Friday, December 28, 2007

Council Winners

Watchers Council winners for the week of December 28 have been posted.

First place in the council went to Judeo-Christian Doctrine and Moral Freedom by Bookworm Room, which makes broad statements about and finds essential identities between secular left-wing politics in the West and Islamic radicalism.

As you can see, the part that really intrigued me was the bit in the second half about rape, since it seemed to highlight the way in which both Islamists and the Left view people, and may go a long way to explaining why people professing these radically different ideologies (Leftism and Islamism) can work so well together.

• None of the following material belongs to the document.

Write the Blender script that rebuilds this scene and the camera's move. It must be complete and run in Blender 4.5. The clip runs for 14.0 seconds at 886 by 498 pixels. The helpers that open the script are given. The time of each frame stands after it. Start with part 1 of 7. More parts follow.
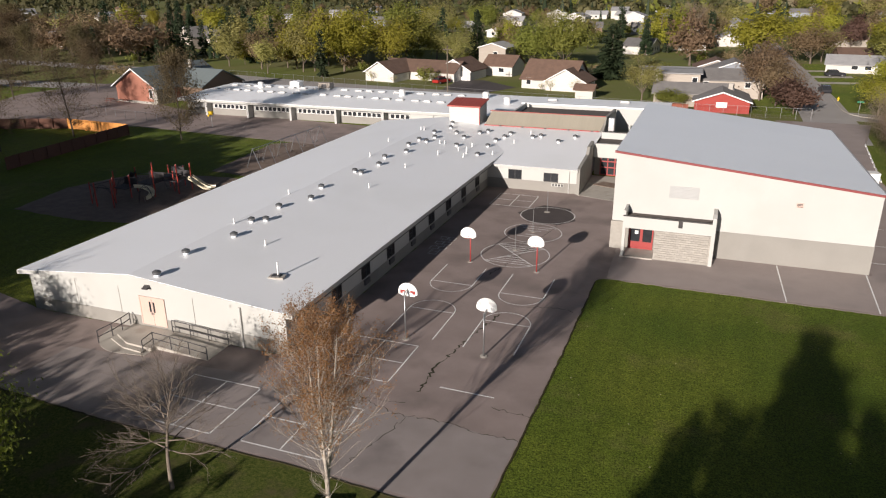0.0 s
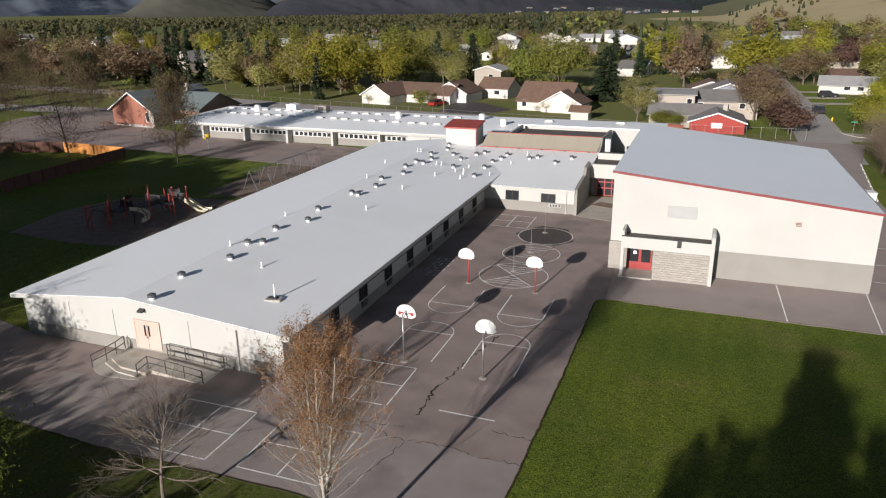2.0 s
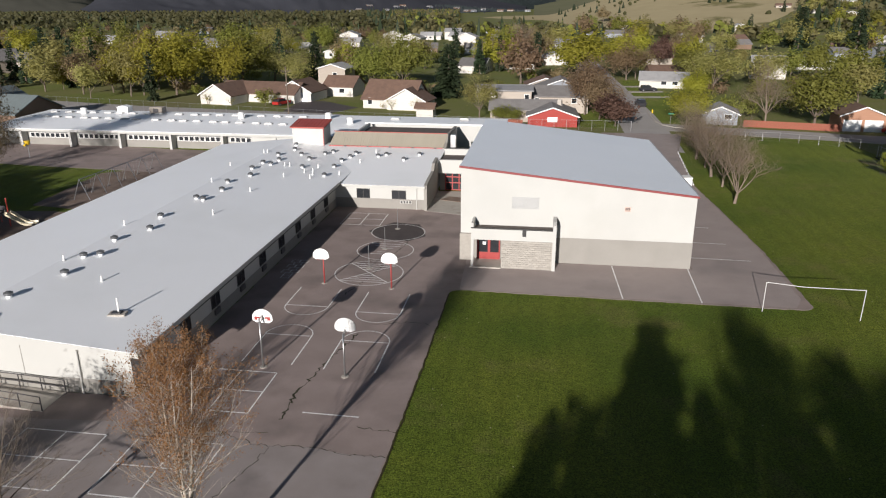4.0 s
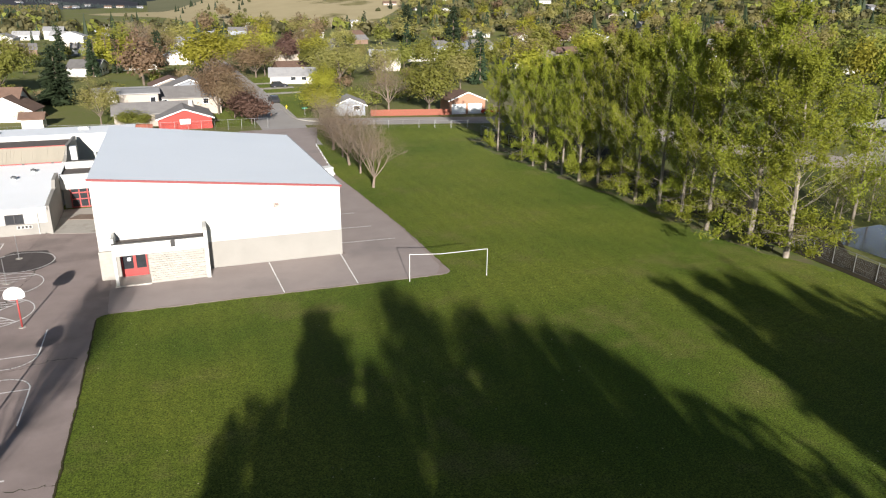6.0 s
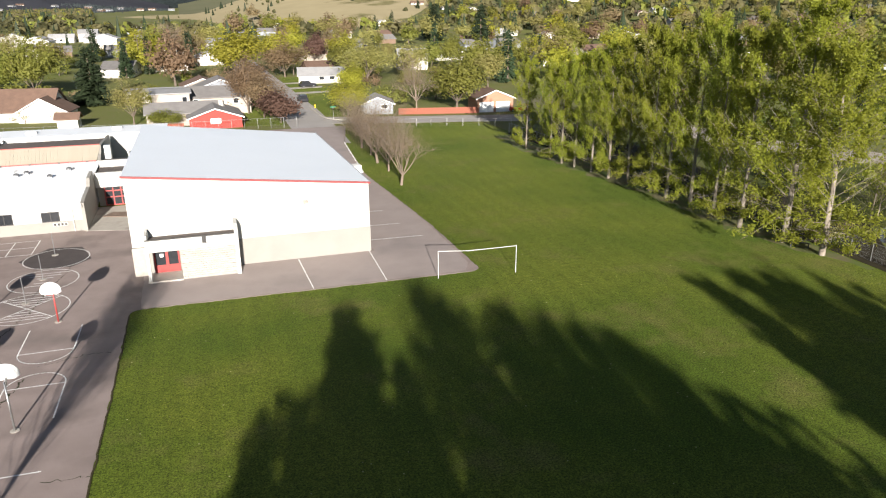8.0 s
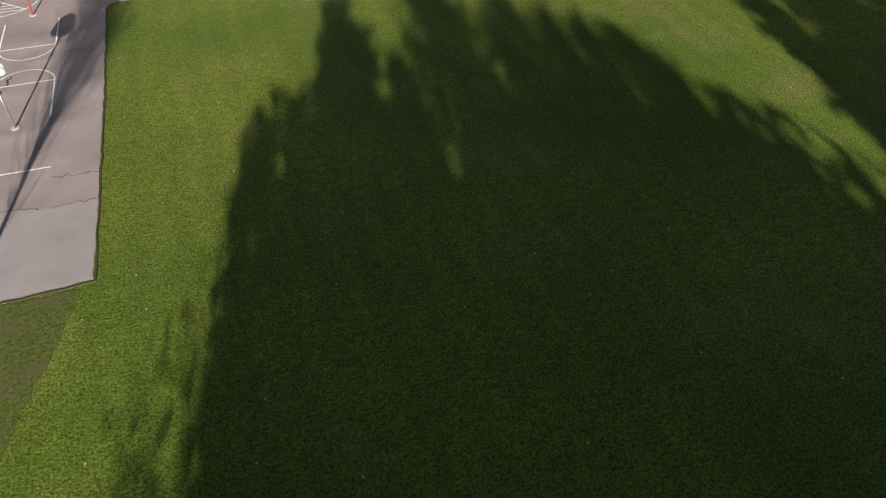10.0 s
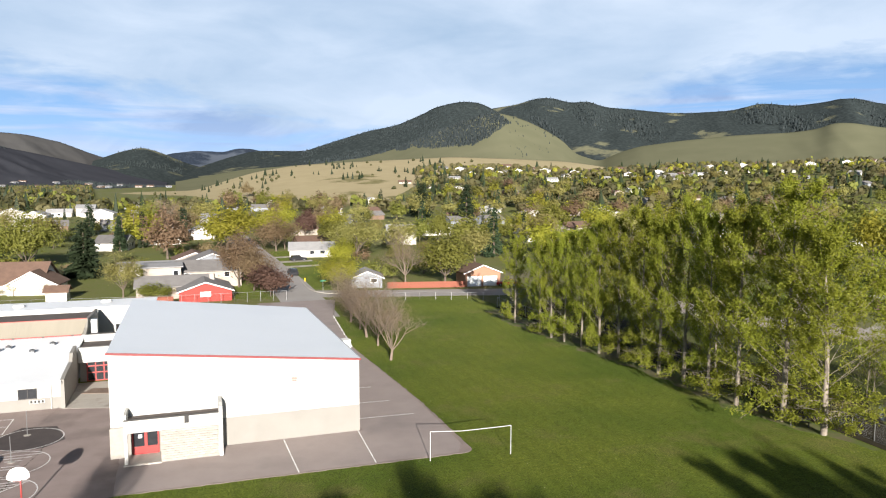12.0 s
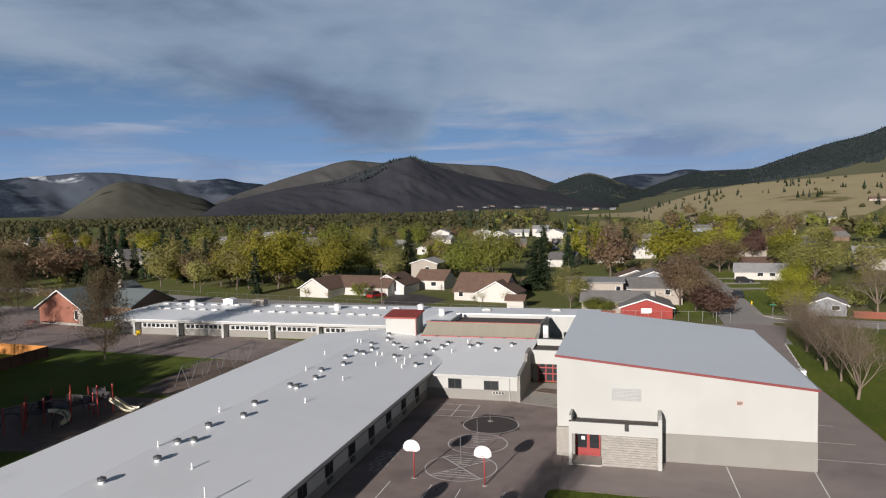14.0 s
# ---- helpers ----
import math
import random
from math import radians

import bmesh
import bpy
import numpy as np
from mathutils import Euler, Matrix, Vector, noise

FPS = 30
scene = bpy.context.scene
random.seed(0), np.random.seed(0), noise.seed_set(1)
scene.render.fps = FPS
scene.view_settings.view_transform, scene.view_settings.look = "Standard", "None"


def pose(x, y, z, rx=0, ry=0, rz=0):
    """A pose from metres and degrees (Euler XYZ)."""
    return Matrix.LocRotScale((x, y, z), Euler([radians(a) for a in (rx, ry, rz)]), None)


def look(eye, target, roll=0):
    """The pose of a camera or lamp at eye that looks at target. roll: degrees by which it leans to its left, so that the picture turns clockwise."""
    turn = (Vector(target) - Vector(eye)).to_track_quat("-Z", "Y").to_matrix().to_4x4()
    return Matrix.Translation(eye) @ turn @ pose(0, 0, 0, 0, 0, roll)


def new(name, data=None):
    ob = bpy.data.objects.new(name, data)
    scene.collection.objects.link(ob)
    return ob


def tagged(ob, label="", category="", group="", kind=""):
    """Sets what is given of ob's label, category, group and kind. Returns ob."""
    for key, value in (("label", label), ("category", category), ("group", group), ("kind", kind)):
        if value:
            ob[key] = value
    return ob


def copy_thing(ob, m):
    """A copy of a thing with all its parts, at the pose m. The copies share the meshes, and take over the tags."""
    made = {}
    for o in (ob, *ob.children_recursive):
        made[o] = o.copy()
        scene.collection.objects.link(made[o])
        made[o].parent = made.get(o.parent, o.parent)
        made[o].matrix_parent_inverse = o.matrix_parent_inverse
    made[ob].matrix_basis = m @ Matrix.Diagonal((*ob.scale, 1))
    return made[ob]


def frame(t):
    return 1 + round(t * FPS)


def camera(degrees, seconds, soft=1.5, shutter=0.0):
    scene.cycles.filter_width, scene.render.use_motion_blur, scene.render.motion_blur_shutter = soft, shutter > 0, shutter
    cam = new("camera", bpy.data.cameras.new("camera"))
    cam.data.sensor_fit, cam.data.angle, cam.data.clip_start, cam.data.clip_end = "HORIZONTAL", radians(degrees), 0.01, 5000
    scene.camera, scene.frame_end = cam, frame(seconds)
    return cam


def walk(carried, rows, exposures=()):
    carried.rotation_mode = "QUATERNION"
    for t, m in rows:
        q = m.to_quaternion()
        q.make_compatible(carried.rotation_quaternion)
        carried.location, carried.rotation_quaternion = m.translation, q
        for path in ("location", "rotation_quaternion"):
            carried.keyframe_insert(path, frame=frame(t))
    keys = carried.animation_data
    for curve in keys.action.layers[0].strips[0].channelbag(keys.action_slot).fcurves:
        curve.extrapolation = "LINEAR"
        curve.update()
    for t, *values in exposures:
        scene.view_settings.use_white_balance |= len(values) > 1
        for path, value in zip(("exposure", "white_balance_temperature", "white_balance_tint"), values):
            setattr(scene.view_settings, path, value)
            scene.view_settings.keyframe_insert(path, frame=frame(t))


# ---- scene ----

The fact is that, although they devise different (or no punishments) for whatever crime is before them, neither believes in free will or in man’s ability to make moral decisions independent of his immediate circumstances.

The trouble I have with all such writing is that it tends to confuse scriptures with faiths (Judaism, for instance, is much more interesting and diverse than you might gather if all you knew of it was the Old Testament) and that it trades in broad and ill-defined categories and treats them as monolithic entities.

Also getting votes were Ron Paul from right here, First Let the Lawyers Kill Us All by Soccer Dad; Lame Duck Crushes Christmas Turkeys by Big Lizards; and A Holiday Primer for Ron Paul Supporters by Rhymes With Right. The last is a reminder that the main obstacle faced by Ron Paul is not the radicalism of his proposals, but the hectoring tendencies of his backers.

Outside the council, the winner was my nominee, Fear by Ron Silver.

Votes also went to Laughter and Tears at Eternity Road, which, if you like his style, you'll love this.

Americans probably thought the Left had been so defeated by the Reagan Revolution. It's a great part of why we loved Reagan so; he was our champion, and he prevailed on our behalf against his time's greatest threats to freedom and prosperity. But the Left and its topical allies don't accept any defeat as final; they merely fall back to Hell, regroup, and sally forth again. We barely held them off during the Clinton years -- it helped that our memories of the Reagan years were still fresh -- but we've lost ground since. The elections of 2008 are unclear at the moment, but if they should break badly, we'll lose more, and faster, in the years ahead.

And to Must Police Be Representative? Whom Do They Represent? at Discriminations, which asks legitimate tough questions that turn an ill-conceived policy on its head.